Task instructions
Reproduce every entry below precisely. Pictures are excluded from the copy.

Data extracted from a collection
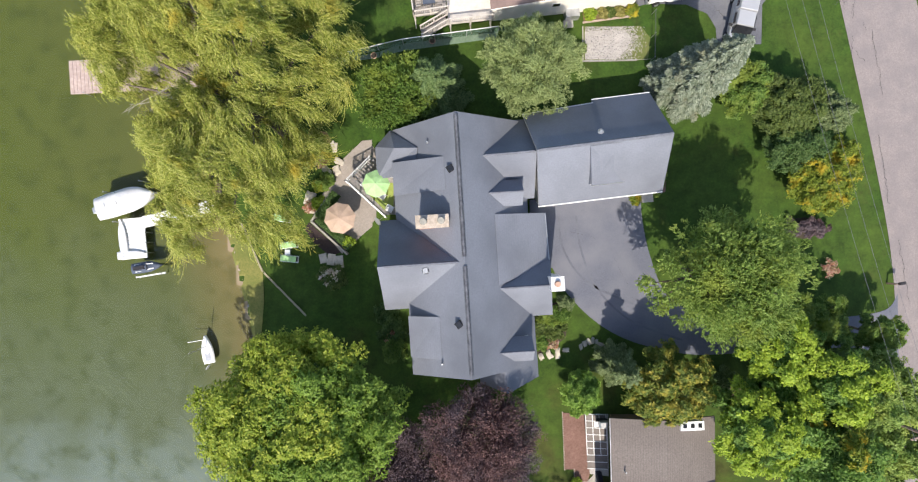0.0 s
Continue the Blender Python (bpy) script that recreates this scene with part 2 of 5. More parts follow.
def water_material():
    """Clear shallow water: the bed shows through, ripples give the gloss."""
    m = bpy.data.materials.new("lake_water")
    m.use_nodes = True
    nt, nd = m.node_tree, m.node_tree.nodes
    nd.remove(nd["Principled BSDF"])
    geo = nd.new("ShaderNodeNewGeometry")
    ripple = combed(nt, geo, 40, (0.6, 2.4), 1.4)
    bp = nd.new("ShaderNodeBump")
    bp.inputs["Strength"].default_value, bp.inputs["Distance"].default_value = 0.26, 0.05
    nt.links.new(ripple, bp.inputs["Height"])
    gl, tr, ms, fr = nd.new("ShaderNodeBsdfGlossy"), nd.new("ShaderNodeBsdfTransparent"), nd.new("ShaderNodeMixShader"), nd.new("ShaderNodeFresnel")
    gl.inputs["Roughness"].default_value = 0.08
    fr.inputs["IOR"].default_value = 1.4
    tr.inputs[0].default_value = (0.86, 0.89, 0.74, 1)
    nt.links.new(bp.outputs[0], gl.inputs["Normal"]), nt.links.new(bp.outputs[0], fr.inputs["Normal"])
    nt.links.new(fr.outputs[0], ms.inputs[0]), nt.links.new(tr.outputs[0], ms.inputs[1]), nt.links.new(gl.outputs[0], ms.inputs[2])
    nt.links.new(ms.outputs[0], nd["Material Output"].inputs["Surface"])
    return m


LAWN, WATER = ground_material(), water_material()
SLATE = shingled("slate_grey_shingles", (0.156, 0.168, 0.199), (0.198, 0.212, 0.248), streak=0.75, lines=0.25)
RIDGE = surface("ridge_vent_shingles", (0.05, 0.053, 0.065), (0.16, 0.165, 0.187), fine=3.0, wide=1.0)
RIDGE_SOFT = surface("ridge_cap_shingles", (0.105, 0.112, 0.135), (0.19, 0.201, 0.236), fine=4.0, wide=1.0)
BROWN = shingled("brown_shingles", (0.235, 0.160, 0.132), (0.325, 0.228, 0.193), streak=0.6, lines=0.3)
# copy of BROWN with the sun's pinker tone put into its colour
BROWN_LIT = shingled("pinkish_sunlit_shingles", (0.23, 0.162, 0.142), (0.315, 0.226, 0.20), streak=0.9, lines=0.3)
TAUPE = shingled("taupe_shingles", (0.128, 0.108, 0.098), (0.222, 0.192, 0.175), course=0.05, streak=0.4, lines=0.6)
ASPHALT = surface("driveway_asphalt", (0.094, 0.100, 0.126), (0.138, 0.145, 0.175), fine=14.0, wide=0.3, wide_mix=0.7, tint=(0.175, 0.175, 0.195))
OLD_ASPHALT = surface("old_asphalt", (0.085, 0.088, 0.105), (0.135, 0.138, 0.155), fine=10.0, wide=0.5, wide_mix=0.5, tint=(0.19, 0.19, 0.20))
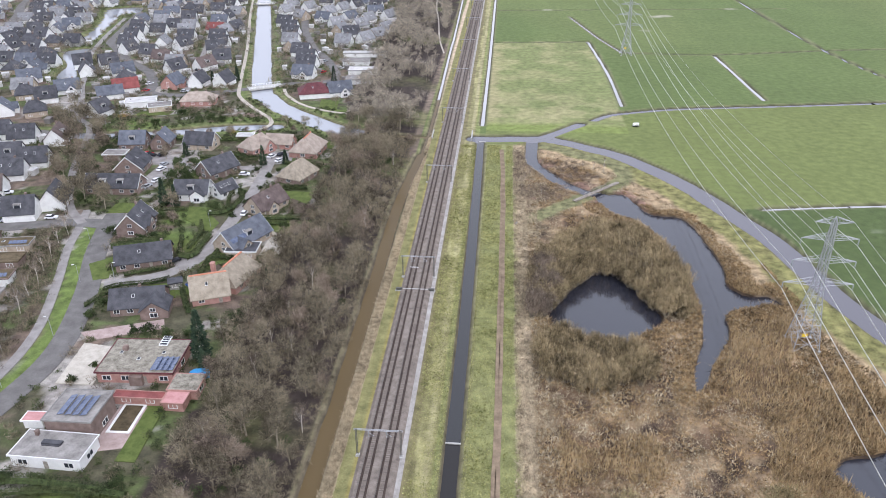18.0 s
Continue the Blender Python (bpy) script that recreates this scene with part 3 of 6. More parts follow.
PORTALS = [-380, -305, -230, -155.5, -78.2, -1.6, 73, 148, 223, 299, 374, 449, 524, 599, 674]
for py in PORTALS:
    portal(py)
for tx in TRACKS:
    w = Shape()
    for a, b in zip(PORTALS[:-1], PORTALS[1:]):
        w.bar((tx, a, 5.45), (tx, b, 5.45), 0.02, sides=3)
        for i in range(8):
            t0, t1 = i / 8, (i + 1) / 8
            s0, s1 = 6.9 - 1.1 * 4 * t0 * (1 - t0), 6.9 - 1.1 * 4 * t1 * (1 - t1)
            w.bar((tx, a + (b - a) * t0, s0), (tx, a + (b - a) * t1, s1), 0.02, sides=3)
            w.bar((tx, a + (b - a) * t0, 5.45), (tx, a + (b - a) * t0, s0), 0.012, sides=3)
    thing("overhead_wire", pose(0, 0, 0), "thin copper overhead wires hung above the track", "overhead wire", "overhead wires", w.mesh("overhead_wire", DARKSTEEL))


# trackside cabinets and a cable crossing south of a portal
for sx in (-4.9, 4.7):
    cab = thing("signal_cabinet", pose(RAIL_X + sx, -9.4, 0.1), "low dark trackside signal cabinet on a concrete slab", "signal cabinet", "trackside cabinets")
    part("case", Shape().box(-0.85, -0.3, 0.1, 0.85, 0.3, 0.75).box(-0.92, -0.36, 0.75, 0.92, 0.36, 0.83).mesh("case", DARKSTEEL), cab)
    part("slab", Shape().box(-1.1, -0.5, -0.2, 1.1, 0.5, 0.1).mesh("slab", CONCRETE), cab)
thing("cable_trough", pose(RAIL_X, -9.4, 0.64), "narrow concrete cable trough across the tracks", "cable trough", data=Shape().box(-3.9, -0.16, 0.0, 3.8, 0.16, 0.1).mesh("cable_trough", CONCRETE))
thing("track_board", pose(TRACKS[0], 3.6, 0.66), "pale board laid across the sleepers", "board", data=Shape().box(-1.3, -0.14, 0.02, 1.3, 0.14, 0.09).mesh("track_board", WHITE))


# ---- power line ----
ARMS = ((18.6, 8.6), (25.0, 7.6), (31.2, 6.8), (35.6, 4.6))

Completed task
0.0 s
Continue the Blender Python (bpy) script that recreates this scene with part 2 of 5. More parts follow.
def water_material():
    """Clear shallow water: the bed shows through, ripples give the gloss."""
    m = bpy.data.materials.new("lake_water")
    m.use_nodes = True
    nt, nd = m.node_tree, m.node_tree.nodes
    nd.remove(nd["Principled BSDF"])
    geo = nd.new("ShaderNodeNewGeometry")
    ripple = combed(nt, geo, 40, (0.6, 2.4), 1.4)
    bp = nd.new("ShaderNodeBump")
    bp.inputs["Strength"].default_value, bp.inputs["Distance"].default_value = 0.26, 0.05
    nt.links.new(ripple, bp.inputs["Height"])
    gl, tr, ms, fr = nd.new("ShaderNodeBsdfGlossy"), nd.new("ShaderNodeBsdfTransparent"), nd.new("ShaderNodeMixShader"), nd.new("ShaderNodeFresnel")
    gl.inputs["Roughness"].default_value = 0.08
    fr.inputs["IOR"].default_value = 1.4
    tr.inputs[0].default_value = (0.86, 0.89, 0.74, 1)
    nt.links.new(bp.outputs[0], gl.inputs["Normal"]), nt.links.new(bp.outputs[0], fr.inputs["Normal"])
    nt.links.new(fr.outputs[0], ms.inputs[0]), nt.links.new(tr.outputs[0], ms.inputs[1]), nt.links.new(gl.outputs[0], ms.inputs[2])
    nt.links.new(ms.outputs[0], nd["Material Output"].inputs["Surface"])
    return m


LAWN, WATER = ground_material(), water_material()
SLATE = shingled("slate_grey_shingles", (0.156, 0.168, 0.199), (0.198, 0.212, 0.248), streak=0.75, lines=0.25)
RIDGE = surface("ridge_vent_shingles", (0.05, 0.053, 0.065), (0.16, 0.165, 0.187), fine=3.0, wide=1.0)
RIDGE_SOFT = surface("ridge_cap_shingles", (0.105, 0.112, 0.135), (0.19, 0.201, 0.236), fine=4.0, wide=1.0)
BROWN = shingled("brown_shingles", (0.235, 0.160, 0.132), (0.325, 0.228, 0.193), streak=0.6, lines=0.3)
# copy of BROWN with the sun's pinker tone put into its colour
BROWN_LIT = shingled("pinkish_sunlit_shingles", (0.23, 0.162, 0.142), (0.315, 0.226, 0.20), streak=0.9, lines=0.3)
TAUPE = shingled("taupe_shingles", (0.128, 0.108, 0.098), (0.222, 0.192, 0.175), course=0.05, streak=0.4, lines=0.6)
ASPHALT = surface("driveway_asphalt", (0.094, 0.100, 0.126), (0.138, 0.145, 0.175), fine=14.0, wide=0.3, wide_mix=0.7, tint=(0.175, 0.175, 0.195))
OLD_ASPHALT = surface("old_asphalt", (0.085, 0.088, 0.105), (0.135, 0.138, 0.155), fine=10.0, wide=0.5, wide_mix=0.5, tint=(0.19, 0.19, 0.20))
18.0 s
Continue the Blender Python (bpy) script that recreates this scene with part 3 of 6. More parts follow.
PORTALS = [-380, -305, -230, -155.5, -78.2, -1.6, 73, 148, 223, 299, 374, 449, 524, 599, 674]
for py in PORTALS:
    portal(py)
for tx in TRACKS:
    w = Shape()
    for a, b in zip(PORTALS[:-1], PORTALS[1:]):
        w.bar((tx, a, 5.45), (tx, b, 5.45), 0.02, sides=3)
        for i in range(8):
            t0, t1 = i / 8, (i + 1) / 8
            s0, s1 = 6.9 - 1.1 * 4 * t0 * (1 - t0), 6.9 - 1.1 * 4 * t1 * (1 - t1)
            w.bar((tx, a + (b - a) * t0, s0), (tx, a + (b - a) * t1, s1), 0.02, sides=3)
            w.bar((tx, a + (b - a) * t0, 5.45), (tx, a + (b - a) * t0, s0), 0.012, sides=3)
    thing("overhead_wire", pose(0, 0, 0), "thin copper overhead wires hung above the track", "overhead wire", "overhead wires", w.mesh("overhead_wire", DARKSTEEL))


# trackside cabinets and a cable crossing south of a portal
for sx in (-4.9, 4.7):
    cab = thing("signal_cabinet", pose(RAIL_X + sx, -9.4, 0.1), "low dark trackside signal cabinet on a concrete slab", "signal cabinet", "trackside cabinets")
    part("case", Shape().box(-0.85, -0.3, 0.1, 0.85, 0.3, 0.75).box(-0.92, -0.36, 0.75, 0.92, 0.36, 0.83).mesh("case", DARKSTEEL), cab)
    part("slab", Shape().box(-1.1, -0.5, -0.2, 1.1, 0.5, 0.1).mesh("slab", CONCRETE), cab)
thing("cable_trough", pose(RAIL_X, -9.4, 0.64), "narrow concrete cable trough across the tracks", "cable trough", data=Shape().box(-3.9, -0.16, 0.0, 3.8, 0.16, 0.1).mesh("cable_trough", CONCRETE))
thing("track_board", pose(TRACKS[0], 3.6, 0.66), "pale board laid across the sleepers", "board", data=Shape().box(-1.3, -0.14, 0.02, 1.3, 0.14, 0.09).mesh("track_board", WHITE))


# ---- power line ----
ARMS = ((18.6, 8.6), (25.0, 7.6), (31.2, 6.8), (35.6, 4.6))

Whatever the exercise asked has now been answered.